Pragmatic Sanction of 1713 - Sanction's Failure

Sanction's Failure

Charles VI spent the time of his reign preparing Europe for a female ruler, but he did not prepare his daughter, Maria Theresa. He would not read documents to her, take her to meetings, or allow her to be introduced to ministers or have any preparation for the power she would receive in 1740. It is possible that it was because such instruction would imply an acceptance of his inability to produce a male heir.

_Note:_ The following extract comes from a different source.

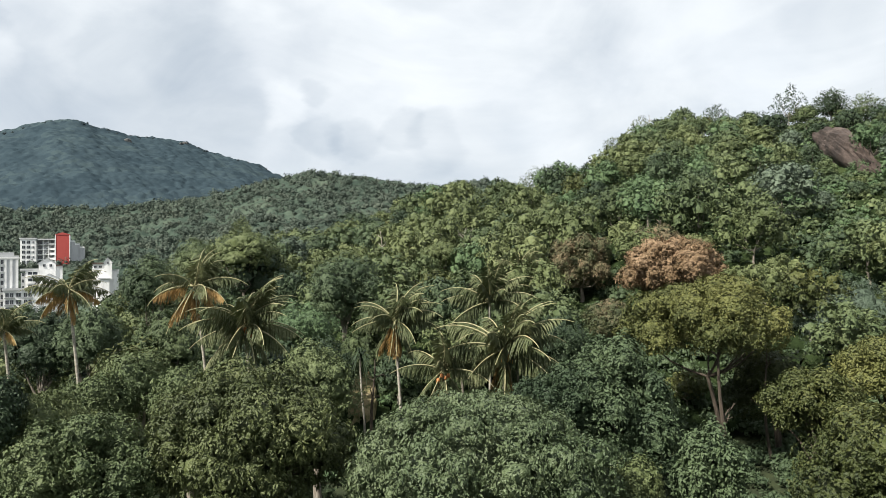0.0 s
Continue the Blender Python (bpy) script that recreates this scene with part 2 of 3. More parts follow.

Charles VI managed to get the great European powers to agree to the Pragmatic Sanction (for the time being) and died in 1740 with no male heirs. However, France, Prussia, Bavaria and Saxony broke their promises and contested the claims of his daughter Maria Theresa on his Austrian lands, and initiated the War of the Austrian Succession, in which Austria lost Silesia to Prussia. The elective office of Holy Roman Emperor was filled by Joseph I's son-in-law Charles Albert of Bavaria, marking the first time in several hundred years that the position was not held by a Habsburg.

His wife would have inherited the Habsburg lands if the original pactum had been adhered to. However, he had bad luck even after being elected Emperor. As Charles VII, he lost his own country, Bavaria, to the Austrian army of his wife's cousin Maria Theresa and then died. His son, Maximilian III Joseph, Elector of Bavaria, renounced claims on Austria in exchange for the return of his paternal duchy of Bavaria. Maria Theresa's husband was elected Holy Roman Emperor as Francis I in 1745. The Treaty of Aix-la-Chapelle, in 1748, finally recognized Maria Theresa's rule.